» **DO THIS**
Copy the data that follows exactly. Include no pictures.

» **RECORDED DATA**
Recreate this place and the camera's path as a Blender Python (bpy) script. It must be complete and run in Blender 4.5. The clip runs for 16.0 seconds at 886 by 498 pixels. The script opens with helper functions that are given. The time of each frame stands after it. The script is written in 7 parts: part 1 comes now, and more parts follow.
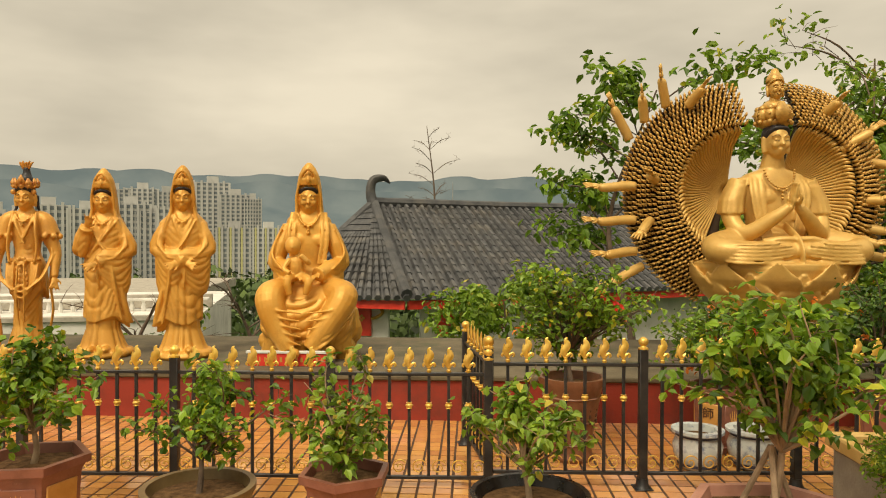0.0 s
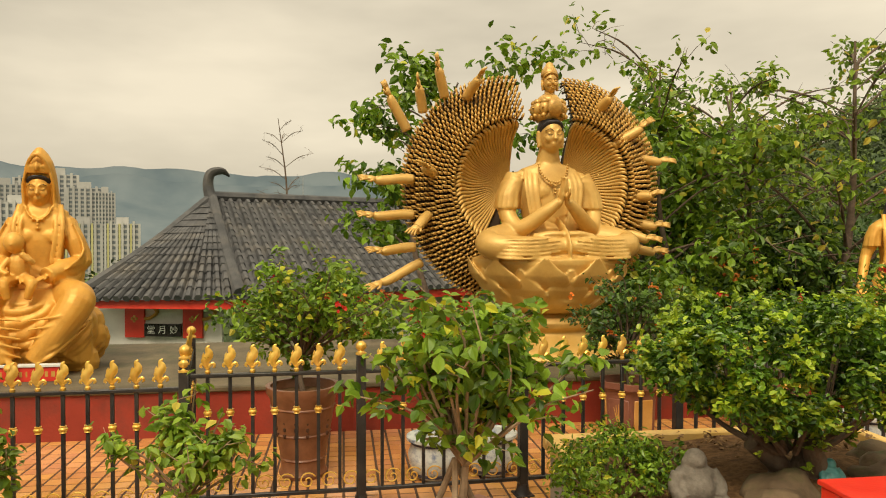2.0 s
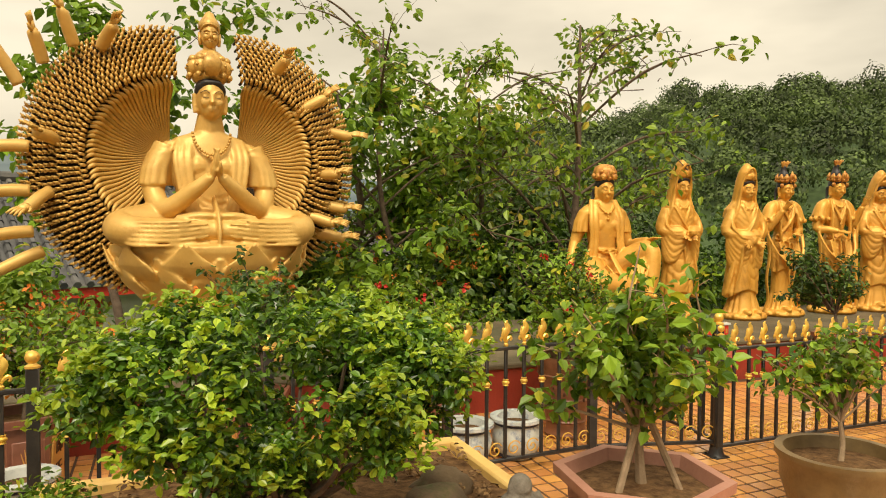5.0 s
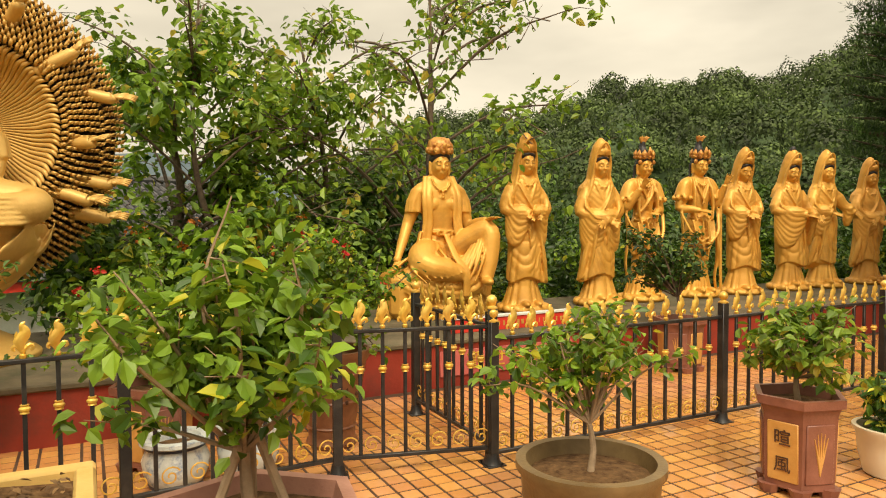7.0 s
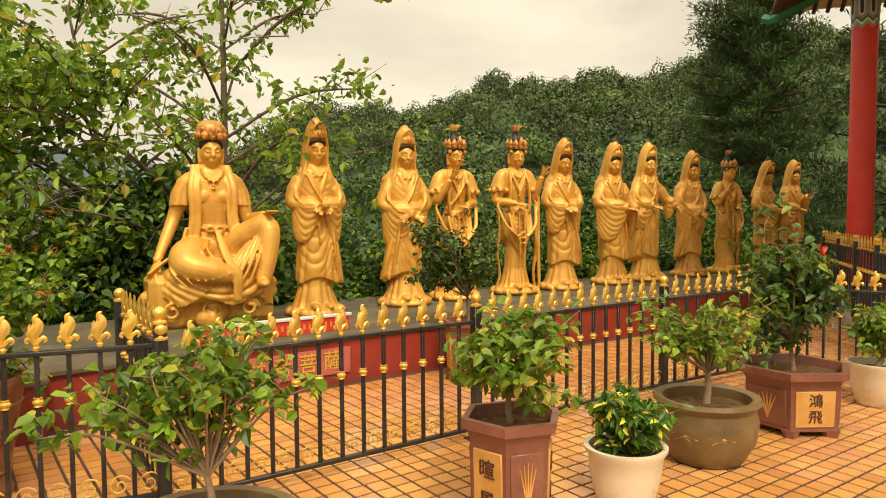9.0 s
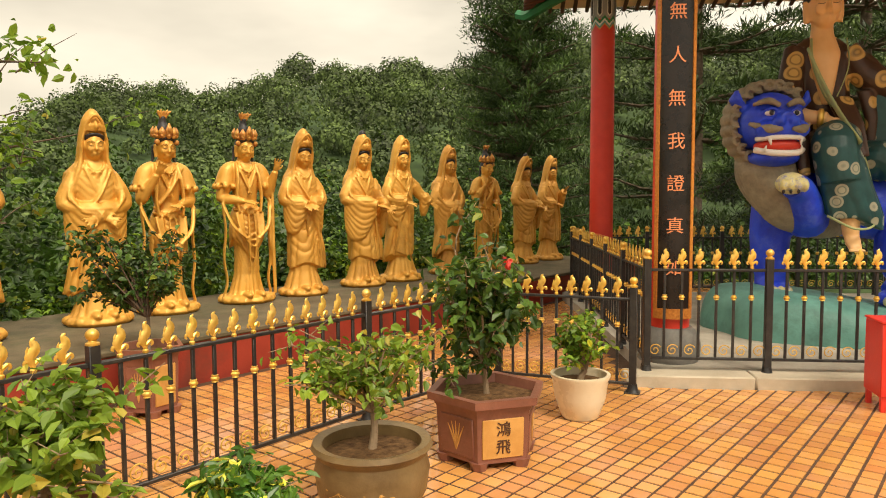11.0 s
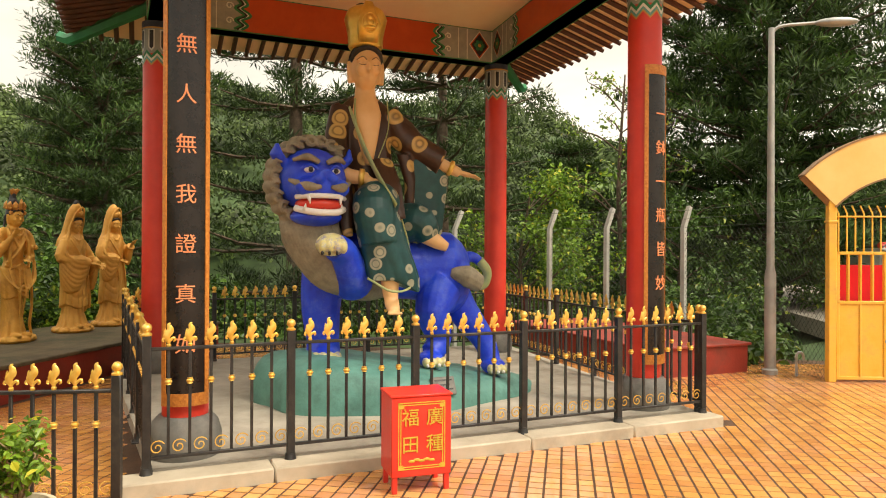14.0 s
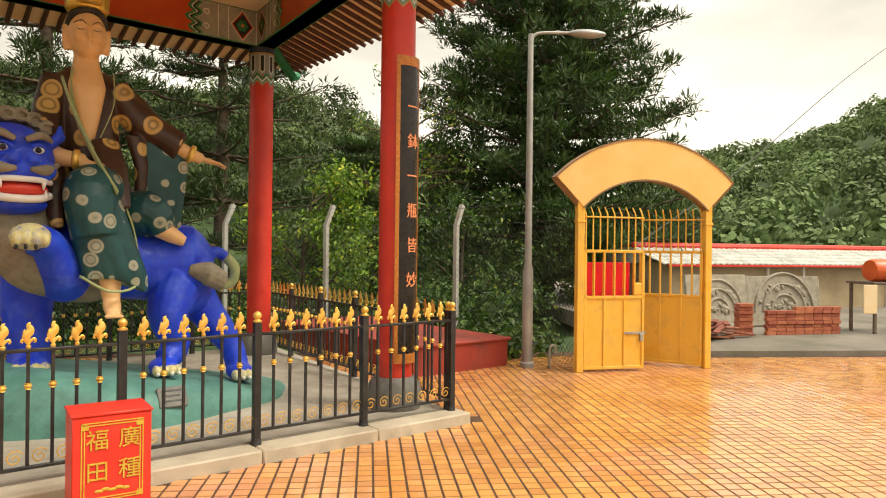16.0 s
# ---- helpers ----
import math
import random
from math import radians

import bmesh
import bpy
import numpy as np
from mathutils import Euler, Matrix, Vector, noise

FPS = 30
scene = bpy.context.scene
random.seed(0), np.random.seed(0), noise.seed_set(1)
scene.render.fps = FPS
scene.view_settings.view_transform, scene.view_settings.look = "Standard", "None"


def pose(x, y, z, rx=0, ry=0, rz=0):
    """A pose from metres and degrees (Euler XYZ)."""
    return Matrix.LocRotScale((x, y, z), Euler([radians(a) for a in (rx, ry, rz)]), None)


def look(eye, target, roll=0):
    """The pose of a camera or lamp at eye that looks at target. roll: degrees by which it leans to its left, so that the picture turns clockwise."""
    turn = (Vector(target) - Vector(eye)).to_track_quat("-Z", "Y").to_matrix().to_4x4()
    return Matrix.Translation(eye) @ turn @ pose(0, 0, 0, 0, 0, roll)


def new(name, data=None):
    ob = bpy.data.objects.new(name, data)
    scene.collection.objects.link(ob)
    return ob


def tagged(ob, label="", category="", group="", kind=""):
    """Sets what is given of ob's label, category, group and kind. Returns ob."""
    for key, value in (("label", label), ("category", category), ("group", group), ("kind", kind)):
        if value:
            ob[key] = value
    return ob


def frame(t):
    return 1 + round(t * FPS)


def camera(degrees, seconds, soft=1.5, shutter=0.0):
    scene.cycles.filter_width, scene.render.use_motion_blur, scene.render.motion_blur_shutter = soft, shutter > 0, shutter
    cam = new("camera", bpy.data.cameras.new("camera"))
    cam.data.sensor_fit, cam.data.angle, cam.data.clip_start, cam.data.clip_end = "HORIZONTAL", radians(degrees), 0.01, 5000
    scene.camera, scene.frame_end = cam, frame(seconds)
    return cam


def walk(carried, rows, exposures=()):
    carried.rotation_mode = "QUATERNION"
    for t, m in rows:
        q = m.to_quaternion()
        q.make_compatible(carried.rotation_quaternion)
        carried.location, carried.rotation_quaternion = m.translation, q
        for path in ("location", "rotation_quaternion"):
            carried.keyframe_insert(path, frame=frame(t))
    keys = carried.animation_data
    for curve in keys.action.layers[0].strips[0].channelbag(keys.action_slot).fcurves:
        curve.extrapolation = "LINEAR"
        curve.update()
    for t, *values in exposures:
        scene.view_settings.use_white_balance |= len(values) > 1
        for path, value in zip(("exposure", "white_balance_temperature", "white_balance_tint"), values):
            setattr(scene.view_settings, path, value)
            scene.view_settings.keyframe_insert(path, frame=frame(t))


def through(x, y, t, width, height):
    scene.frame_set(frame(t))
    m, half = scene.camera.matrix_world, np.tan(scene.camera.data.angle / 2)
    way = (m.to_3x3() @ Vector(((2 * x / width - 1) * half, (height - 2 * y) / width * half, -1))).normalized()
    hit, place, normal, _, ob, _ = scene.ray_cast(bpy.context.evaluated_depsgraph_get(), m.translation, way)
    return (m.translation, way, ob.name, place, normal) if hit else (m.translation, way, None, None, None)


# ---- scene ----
cam = camera(64.7, 16.0, 1.05)
PATH = [
    (0, (1.748, 0.524, 1.653), (1.665, 2.522, 1.621), 0.2),
    (0.5, (2.012, 0.609, 1.667), (2.046, 2.609, 1.634), 0.1),
    (1, (2.269, 0.738, 1.639), (2.366, 2.735, 1.603), 0.2),
    (1.5, (2.514, 0.862, 1.647), (2.693, 2.854, 1.606), 0.2),
    (2, (2.775, 0.938, 1.648), (3.057, 2.918, 1.606), 0.1),
    (2.5, (3.03, 1.019, 1.642), (3.391, 2.985, 1.592), 0.1),
    (3, (3.295, 1.138, 1.621), (3.755, 3.083, 1.567), 0.2),
    (3.5, (3.575, 1.232, 1.622), (4.144, 3.149, 1.563), 0.2),
    (4, (3.866, 1.312, 1.612), (4.504, 3.207, 1.555), 0.2),
    (4.5, (4.159, 1.431, 1.594), (4.842, 3.309, 1.527), 0.3),
    (5, (4.449, 1.507, 1.614), (5.203, 3.358, 1.538), 0.4),
    (5.2, (4.612, 1.514, 1.583), (5.393, 3.354, 1.513), 0.2),
    (7.3, (6.126, 1.785, 1.455), (7.044, 3.56, 1.359), -0.2),
    (7.5, (6.248, 1.801, 1.455), (7.173, 3.572, 1.353), -0.2),
    (8, (6.558, 1.831, 1.46), (7.533, 3.574, 1.356), -0.4),
    (8.5, (6.904, 1.806, 1.461), (7.963, 3.5, 1.357), -0.5),
    (9, (7.215, 1.801, 1.442), (8.38, 3.423, 1.335), -0.4),
    (9.5, (7.531, 1.819, 1.444), (8.839, 3.328, 1.336), -0.5),
    (9.7, (7.665, 1.804, 1.441), (9.023, 3.268, 1.333), -0.5),
    (11.8, (8.817, 1.724, 1.61), (10.429, 2.898, 1.453), -0.2),
    (12, (8.935, 1.705, 1.603), (10.564, 2.856, 1.45), -0.2),
    (12.5, (9.157, 1.652, 1.632), (10.872, 2.674, 1.519), -0.3),
    (13, (9.33, 1.535, 1.618), (11.169, 2.319, 1.584), 0.1),
    (13.5, (9.498, 1.389, 1.631), (11.421, 1.938, 1.632), 0.2),
    (14, (9.645, 1.297, 1.637), (11.615, 1.642, 1.639), 0.3),
    (14.5, (9.786, 1.201, 1.627), (11.777, 1.389, 1.636), 0.4),
    (15, (9.867, 1.026, 1.621), (11.866, 1.101, 1.632), 0.3),
    (15.5, (9.921, 0.888, 1.613), (11.92, 0.856, 1.624), 0.4),
    (16, (10.068, 0.787, 1.619), (12.057, 0.579, 1.62), 0.7),
]
walk(cam, [(t, look(eye, target, roll)) for t, eye, target, roll in PATH],
     [(0, -0.22, 7500, 10), (5, 0.08, 7500, 10), (9, 0.12, 7450, 10), (12.3, 0.30, 7000, 12), (14, 0.44, 6900, 11), (16, 0.28, 6800, 10)])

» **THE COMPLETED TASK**
Recreate this place and the camera's path as a Blender Python (bpy) script. It must be complete and run in Blender 4.5. The clip runs for 16.0 seconds at 886 by 498 pixels. The script opens with helper functions that are given. The time of each frame stands after it. The script is written in 7 parts: part 1 comes now, and more parts follow.
0.0 s
2.0 s
5.0 s
7.0 s
9.0 s
11.0 s
14.0 s
16.0 s
# ---- helpers ----
import math
import random
from math import radians

import bmesh
import bpy
import numpy as np
from mathutils import Euler, Matrix, Vector, noise

FPS = 30
scene = bpy.context.scene
random.seed(0), np.random.seed(0), noise.seed_set(1)
scene.render.fps = FPS
scene.view_settings.view_transform, scene.view_settings.look = "Standard", "None"


def pose(x, y, z, rx=0, ry=0, rz=0):
    """A pose from metres and degrees (Euler XYZ)."""
    return Matrix.LocRotScale((x, y, z), Euler([radians(a) for a in (rx, ry, rz)]), None)


def look(eye, target, roll=0):
    """The pose of a camera or lamp at eye that looks at target. roll: degrees by which it leans to its left, so that the picture turns clockwise."""
    turn = (Vector(target) - Vector(eye)).to_track_quat("-Z", "Y").to_matrix().to_4x4()
    return Matrix.Translation(eye) @ turn @ pose(0, 0, 0, 0, 0, roll)


def new(name, data=None):
    ob = bpy.data.objects.new(name, data)
    scene.collection.objects.link(ob)
    return ob


def tagged(ob, label="", category="", group="", kind=""):
    """Sets what is given of ob's label, category, group and kind. Returns ob."""
    for key, value in (("label", label), ("category", category), ("group", group), ("kind", kind)):
        if value:
            ob[key] = value
    return ob


def frame(t):
    return 1 + round(t * FPS)


def camera(degrees, seconds, soft=1.5, shutter=0.0):
    scene.cycles.filter_width, scene.render.use_motion_blur, scene.render.motion_blur_shutter = soft, shutter > 0, shutter
    cam = new("camera", bpy.data.cameras.new("camera"))
    cam.data.sensor_fit, cam.data.angle, cam.data.clip_start, cam.data.clip_end = "HORIZONTAL", radians(degrees), 0.01, 5000
    scene.camera, scene.frame_end = cam, frame(seconds)
    return cam


def walk(carried, rows, exposures=()):
    carried.rotation_mode = "QUATERNION"
    for t, m in rows:
        q = m.to_quaternion()
        q.make_compatible(carried.rotation_quaternion)
        carried.location, carried.rotation_quaternion = m.translation, q
        for path in ("location", "rotation_quaternion"):
            carried.keyframe_insert(path, frame=frame(t))
    keys = carried.animation_data
    for curve in keys.action.layers[0].strips[0].channelbag(keys.action_slot).fcurves:
        curve.extrapolation = "LINEAR"
        curve.update()
    for t, *values in exposures:
        scene.view_settings.use_white_balance |= len(values) > 1
        for path, value in zip(("exposure", "white_balance_temperature", "white_balance_tint"), values):
            setattr(scene.view_settings, path, value)
            scene.view_settings.keyframe_insert(path, frame=frame(t))


def through(x, y, t, width, height):
    scene.frame_set(frame(t))
    m, half = scene.camera.matrix_world, np.tan(scene.camera.data.angle / 2)
    way = (m.to_3x3() @ Vector(((2 * x / width - 1) * half, (height - 2 * y) / width * half, -1))).normalized()
    hit, place, normal, _, ob, _ = scene.ray_cast(bpy.context.evaluated_depsgraph_get(), m.translation, way)
    return (m.translation, way, ob.name, place, normal) if hit else (m.translation, way, None, None, None)


# ---- scene ----
cam = camera(64.7, 16.0, 1.05)
PATH = [
    (0, (1.748, 0.524, 1.653), (1.665, 2.522, 1.621), 0.2),
    (0.5, (2.012, 0.609, 1.667), (2.046, 2.609, 1.634), 0.1),
    (1, (2.269, 0.738, 1.639), (2.366, 2.735, 1.603), 0.2),
    (1.5, (2.514, 0.862, 1.647), (2.693, 2.854, 1.606), 0.2),
    (2, (2.775, 0.938, 1.648), (3.057, 2.918, 1.606), 0.1),
    (2.5, (3.03, 1.019, 1.642), (3.391, 2.985, 1.592), 0.1),
    (3, (3.295, 1.138, 1.621), (3.755, 3.083, 1.567), 0.2),
    (3.5, (3.575, 1.232, 1.622), (4.144, 3.149, 1.563), 0.2),
    (4, (3.866, 1.312, 1.612), (4.504, 3.207, 1.555), 0.2),
    (4.5, (4.159, 1.431, 1.594), (4.842, 3.309, 1.527), 0.3),
    (5, (4.449, 1.507, 1.614), (5.203, 3.358, 1.538), 0.4),
    (5.2, (4.612, 1.514, 1.583), (5.393, 3.354, 1.513), 0.2),
    (7.3, (6.126, 1.785, 1.455), (7.044, 3.56, 1.359), -0.2),
    (7.5, (6.248, 1.801, 1.455), (7.173, 3.572, 1.353), -0.2),
    (8, (6.558, 1.831, 1.46), (7.533, 3.574, 1.356), -0.4),
    (8.5, (6.904, 1.806, 1.461), (7.963, 3.5, 1.357), -0.5),
    (9, (7.215, 1.801, 1.442), (8.38, 3.423, 1.335), -0.4),
    (9.5, (7.531, 1.819, 1.444), (8.839, 3.328, 1.336), -0.5),
    (9.7, (7.665, 1.804, 1.441), (9.023, 3.268, 1.333), -0.5),
    (11.8, (8.817, 1.724, 1.61), (10.429, 2.898, 1.453), -0.2),
    (12, (8.935, 1.705, 1.603), (10.564, 2.856, 1.45), -0.2),
    (12.5, (9.157, 1.652, 1.632), (10.872, 2.674, 1.519), -0.3),
    (13, (9.33, 1.535, 1.618), (11.169, 2.319, 1.584), 0.1),
    (13.5, (9.498, 1.389, 1.631), (11.421, 1.938, 1.632), 0.2),
    (14, (9.645, 1.297, 1.637), (11.615, 1.642, 1.639), 0.3),
    (14.5, (9.786, 1.201, 1.627), (11.777, 1.389, 1.636), 0.4),
    (15, (9.867, 1.026, 1.621), (11.866, 1.101, 1.632), 0.3),
    (15.5, (9.921, 0.888, 1.613), (11.92, 0.856, 1.624), 0.4),
    (16, (10.068, 0.787, 1.619), (12.057, 0.579, 1.62), 0.7),
]
walk(cam, [(t, look(eye, target, roll)) for t, eye, target, roll in PATH],
     [(0, -0.22, 7500, 10), (5, 0.08, 7500, 10), (9, 0.12, 7450, 10), (12.3, 0.30, 7000, 12), (14, 0.44, 6900, 11), (16, 0.28, 6800, 10)])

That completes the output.